Task directions ::
Retype word for word the first line of the listing and each line after it up to the line with "what is given", with the pictures taken out.
+ + + + +
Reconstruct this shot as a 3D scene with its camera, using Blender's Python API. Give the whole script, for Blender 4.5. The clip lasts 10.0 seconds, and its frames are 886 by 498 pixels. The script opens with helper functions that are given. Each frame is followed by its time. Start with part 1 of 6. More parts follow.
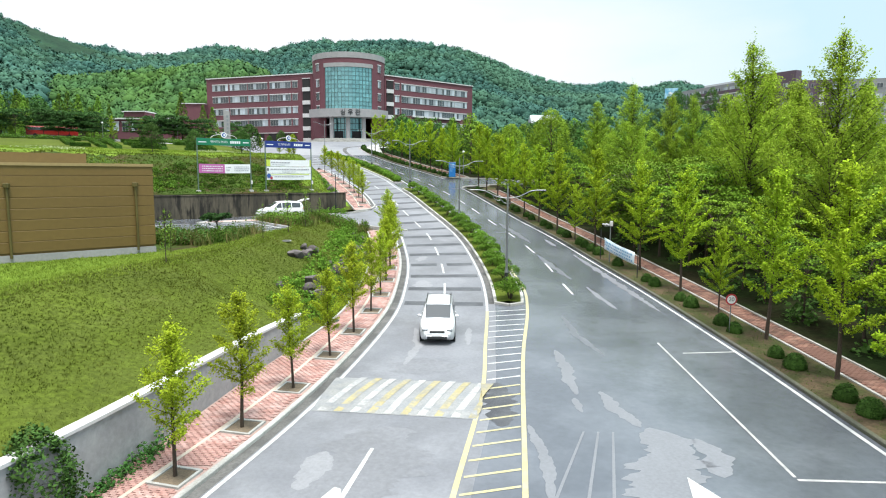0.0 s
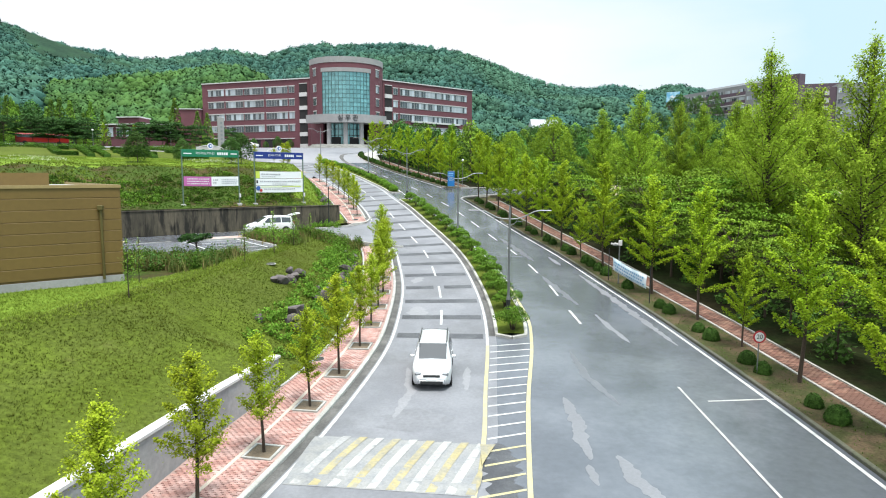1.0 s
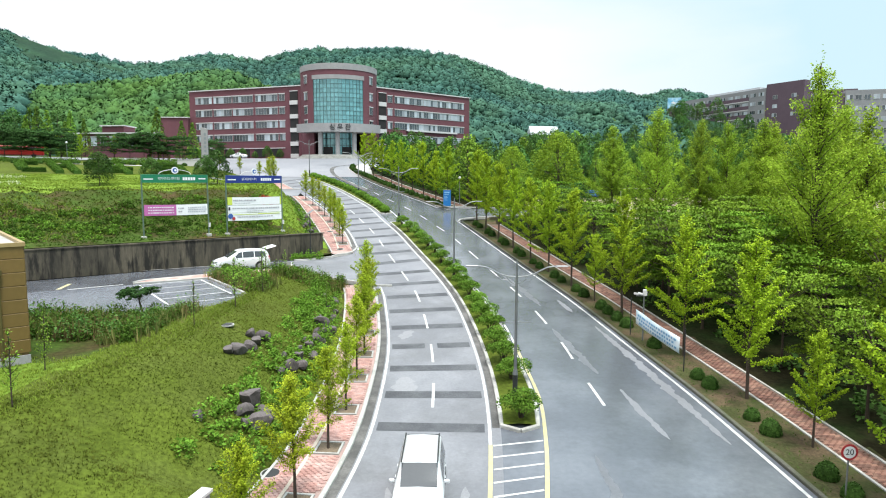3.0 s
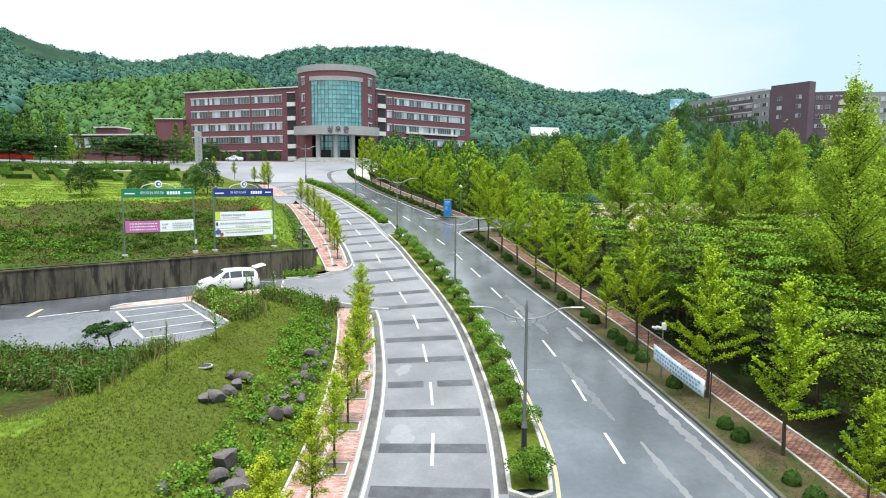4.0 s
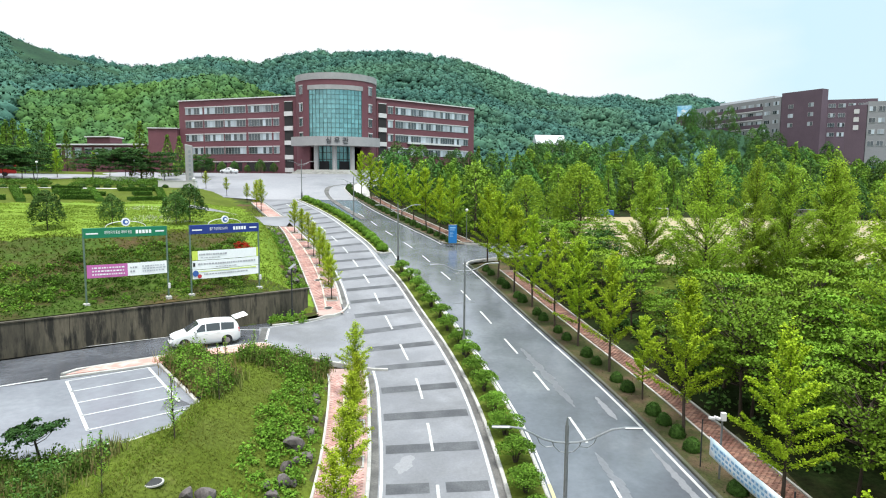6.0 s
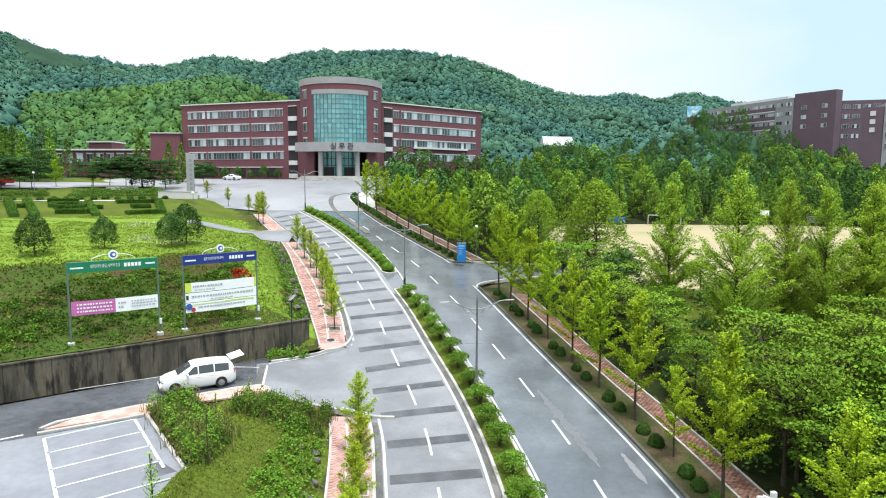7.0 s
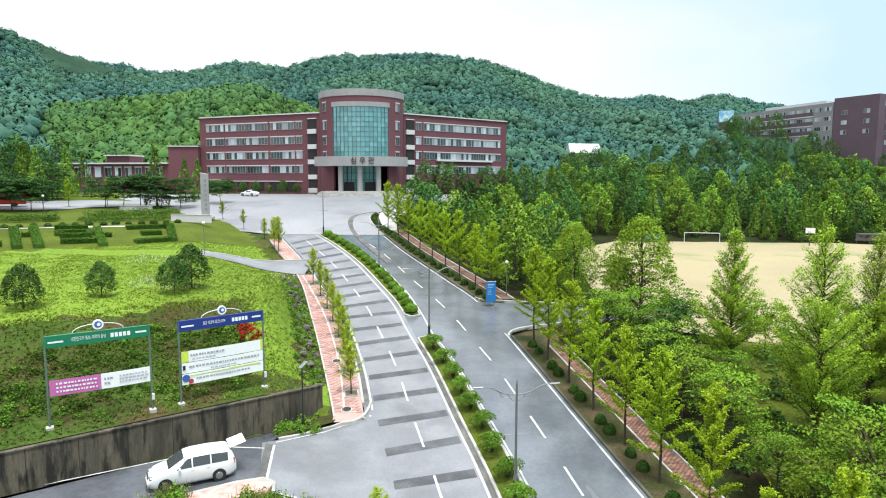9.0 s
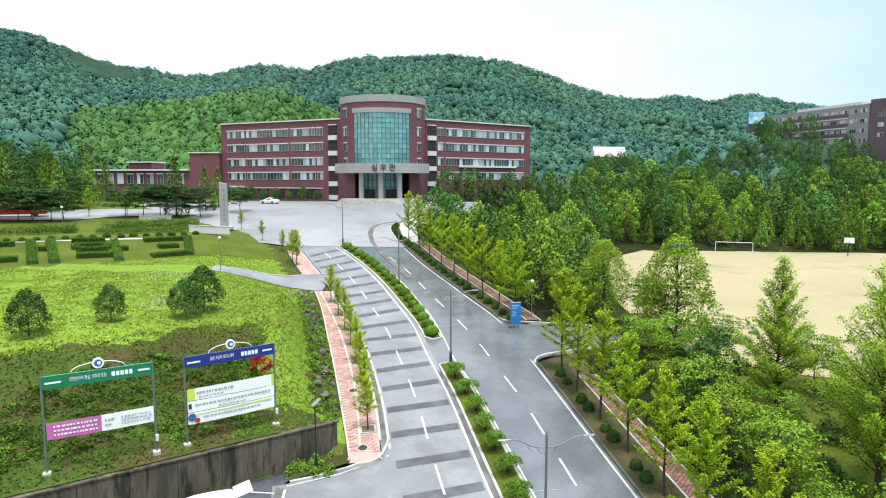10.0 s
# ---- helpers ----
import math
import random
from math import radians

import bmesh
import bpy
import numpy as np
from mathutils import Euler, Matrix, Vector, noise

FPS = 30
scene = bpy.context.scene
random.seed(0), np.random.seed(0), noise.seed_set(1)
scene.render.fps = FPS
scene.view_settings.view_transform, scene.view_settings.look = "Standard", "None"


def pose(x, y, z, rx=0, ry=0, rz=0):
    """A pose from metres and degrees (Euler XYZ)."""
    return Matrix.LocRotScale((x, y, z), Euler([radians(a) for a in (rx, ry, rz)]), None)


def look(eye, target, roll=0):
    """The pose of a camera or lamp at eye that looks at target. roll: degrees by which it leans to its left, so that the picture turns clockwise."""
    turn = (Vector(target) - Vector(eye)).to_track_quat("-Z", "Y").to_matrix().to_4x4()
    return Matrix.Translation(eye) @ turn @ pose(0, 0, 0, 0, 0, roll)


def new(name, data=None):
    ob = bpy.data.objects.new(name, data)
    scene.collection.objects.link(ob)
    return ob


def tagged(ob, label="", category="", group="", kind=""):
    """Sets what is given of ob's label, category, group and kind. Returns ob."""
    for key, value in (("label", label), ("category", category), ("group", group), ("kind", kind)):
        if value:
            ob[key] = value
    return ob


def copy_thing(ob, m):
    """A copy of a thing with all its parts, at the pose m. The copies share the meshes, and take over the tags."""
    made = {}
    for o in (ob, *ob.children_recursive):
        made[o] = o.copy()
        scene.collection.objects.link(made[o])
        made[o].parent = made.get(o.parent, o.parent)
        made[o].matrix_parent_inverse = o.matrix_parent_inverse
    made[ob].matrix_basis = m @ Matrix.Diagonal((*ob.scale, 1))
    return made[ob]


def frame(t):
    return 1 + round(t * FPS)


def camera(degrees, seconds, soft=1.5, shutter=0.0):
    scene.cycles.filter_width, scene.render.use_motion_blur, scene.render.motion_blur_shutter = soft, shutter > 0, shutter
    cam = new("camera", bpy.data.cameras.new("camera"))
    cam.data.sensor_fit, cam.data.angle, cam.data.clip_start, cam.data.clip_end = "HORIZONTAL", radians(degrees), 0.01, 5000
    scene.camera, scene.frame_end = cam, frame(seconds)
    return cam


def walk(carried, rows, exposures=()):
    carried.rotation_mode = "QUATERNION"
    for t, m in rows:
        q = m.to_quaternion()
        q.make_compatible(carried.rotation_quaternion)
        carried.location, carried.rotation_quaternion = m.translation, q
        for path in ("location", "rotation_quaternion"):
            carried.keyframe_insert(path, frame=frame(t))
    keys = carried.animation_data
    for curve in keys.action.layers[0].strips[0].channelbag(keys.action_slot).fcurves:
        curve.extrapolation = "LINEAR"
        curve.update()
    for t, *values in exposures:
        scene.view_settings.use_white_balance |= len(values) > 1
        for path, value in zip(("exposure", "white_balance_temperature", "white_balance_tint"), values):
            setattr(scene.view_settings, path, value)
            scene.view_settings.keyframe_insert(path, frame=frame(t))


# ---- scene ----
cam = camera(70.0, 10.0, soft=1.1)
PATH = [
    (0, (0.879, -3.849, 8.588), (0.831, -1.864, 8.351), 0.3),
    (0.5, (0.964, -2.128, 9.026), (0.915, -0.142, 8.795), 0.3),
    (1, (1.026, -0.374, 9.554), (0.977, 1.612, 9.326), 0.2),
    (1.5, (1.048, 1.422, 10.148), (1.0, 3.409, 9.922), 0.2),
    (2, (1.089, 3.262, 10.702), (1.043, 5.249, 10.479), 0.1),
    (2.5, (1.138, 5.216, 11.286), (1.094, 7.203, 11.063), 0.1),
    (2.7, (1.129, 5.968, 11.437), (1.087, 7.956, 11.22), 0.1),
    (4, (0.977, 10.562, 13.102), (0.937, 12.549, 12.88), 0.3),
    (4.5, (0.836, 12.412, 13.72), (0.797, 14.399, 13.499), 0.3),
    (5, (0.75, 14.113, 14.342), (0.71, 16.101, 14.122), 0.3),
    (5.5, (0.535, 15.821, 15.069), (0.496, 17.809, 14.849), 0.2),
    (5.7, (0.486, 16.448, 15.238), (0.446, 18.437, 15.026), 0.3),
    (7, (-0.033, 21.026, 17.786), (-0.095, 23.013, 17.565), 0.3),
    (7.5, (-0.147, 22.664, 18.694), (-0.226, 24.65, 18.474), 0.2),
    (8, (-0.418, 24.34, 19.552), (-0.509, 26.326, 19.333), 0.2),
    (8.5, (-0.661, 25.976, 20.372), (-0.763, 27.961, 20.154), 0.1),
    (9, (-0.913, 27.588, 21.177), (-1.043, 29.571, 20.958), 0.1),
    (9.5, (-1.106, 29.212, 21.953), (-1.271, 31.193, 21.734), 0.1),
    (10, (-1.175, 30.751, 22.752), (-1.374, 32.729, 22.534), -0.0),
]
walk(cam, [(t, look(eye, target, roll)) for t, eye, target, roll in PATH])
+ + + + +
Task solution ::
Reconstruct this shot as a 3D scene with its camera, using Blender's Python API. Give the whole script, for Blender 4.5. The clip lasts 10.0 seconds, and its frames are 886 by 498 pixels. The script opens with helper functions that are given. Each frame is followed by its time. Start with part 1 of 6. More parts follow.
0.0 s
1.0 s
3.0 s
4.0 s
6.0 s
7.0 s
9.0 s
10.0 s
# ---- helpers ----
import math
import random
from math import radians

import bmesh
import bpy
import numpy as np
from mathutils import Euler, Matrix, Vector, noise

FPS = 30
scene = bpy.context.scene
random.seed(0), np.random.seed(0), noise.seed_set(1)
scene.render.fps = FPS
scene.view_settings.view_transform, scene.view_settings.look = "Standard", "None"


def pose(x, y, z, rx=0, ry=0, rz=0):
    """A pose from metres and degrees (Euler XYZ)."""
    return Matrix.LocRotScale((x, y, z), Euler([radians(a) for a in (rx, ry, rz)]), None)


def look(eye, target, roll=0):
    """The pose of a camera or lamp at eye that looks at target. roll: degrees by which it leans to its left, so that the picture turns clockwise."""
    turn = (Vector(target) - Vector(eye)).to_track_quat("-Z", "Y").to_matrix().to_4x4()
    return Matrix.Translation(eye) @ turn @ pose(0, 0, 0, 0, 0, roll)


def new(name, data=None):
    ob = bpy.data.objects.new(name, data)
    scene.collection.objects.link(ob)
    return ob


def tagged(ob, label="", category="", group="", kind=""):
    """Sets what is given of ob's label, category, group and kind. Returns ob."""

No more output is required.